[BEGIN Supplied material]
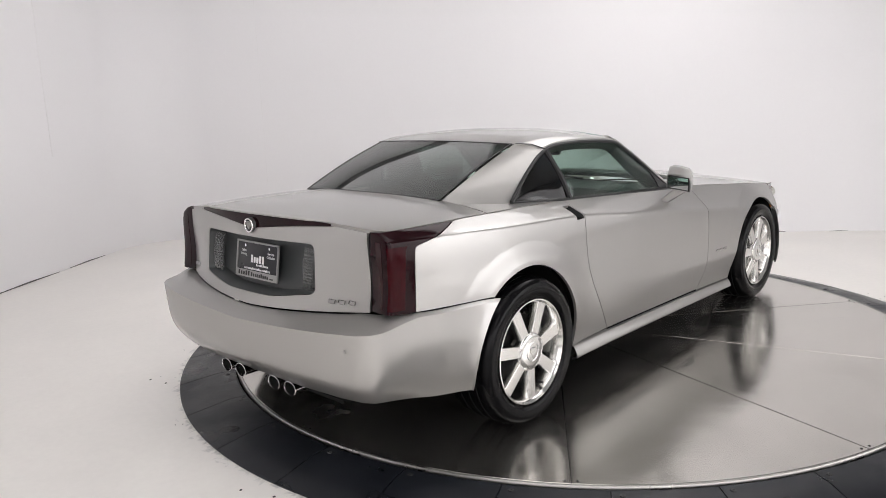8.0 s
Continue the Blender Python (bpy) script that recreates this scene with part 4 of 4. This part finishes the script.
def wheel(x, s, turn, front):
    bm = bmesh.new()
    lathe(bm, [(0.236, -0.004), (0.241, 0.005), (0.239, 0.013), (0.234, 0.0135), (0.2325, 0.011), (0.227, 0.006), (0.223, -0.004), (0.217, -0.02), (0.212, -0.04), (0.205, -0.10), (0.205, -0.20), (0.235, -0.215)], 72)
    rim = part("wheel", bm, WHEEL, car, "seven-spoke polished alloy wheel with black tyre")
    bm = bmesh.new()
    lathe(bm, [(0.236, -0.006), (0.243, 0.004), (0.256, 0.015), (0.280, 0.0235), (0.283, 0.0225), (0.286, 0.0235), (0.306, 0.021), (0.322, 0.011), (0.331, -0.006), (0.3365, -0.03), (0.338, -0.075), (0.338, -0.135), (0.3365, -0.18), (0.331, -0.204), (0.315, -0.218), (0.28, -0.228), (0.236, -0.21)], 80)
    part("tyre", bm, TYRE, rim, "black low-profile tyre")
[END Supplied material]
- Exercise brief -
Without the pictures, transcribe the listing above exactly.

- Correct response -
8.0 s
Continue the Blender Python (bpy) script that recreates this scene with part 4 of 4. This part finishes the script.
def wheel(x, s, turn, front):
    bm = bmesh.new()
    lathe(bm, [(0.236, -0.004), (0.241, 0.005), (0.239, 0.013), (0.234, 0.0135), (0.2325, 0.011), (0.227, 0.006), (0.223, -0.004), (0.217, -0.02), (0.212, -0.04), (0.205, -0.10), (0.205, -0.20), (0.235, -0.215)], 72)
    rim = part("wheel", bm, WHEEL, car, "seven-spoke polished alloy wheel with black tyre")
    bm = bmesh.new()
    lathe(bm, [(0.236, -0.006), (0.243, 0.004), (0.256, 0.015), (0.280, 0.0235), (0.283, 0.0225), (0.286, 0.0235), (0.306, 0.021), (0.322, 0.011), (0.331, -0.006), (0.3365, -0.03), (0.338, -0.075), (0.338, -0.135), (0.3365, -0.18), (0.331, -0.204), (0.315, -0.218), (0.28, -0.228), (0.236, -0.21)], 80)
    part("tyre", bm, TYRE, rim, "black low-profile tyre")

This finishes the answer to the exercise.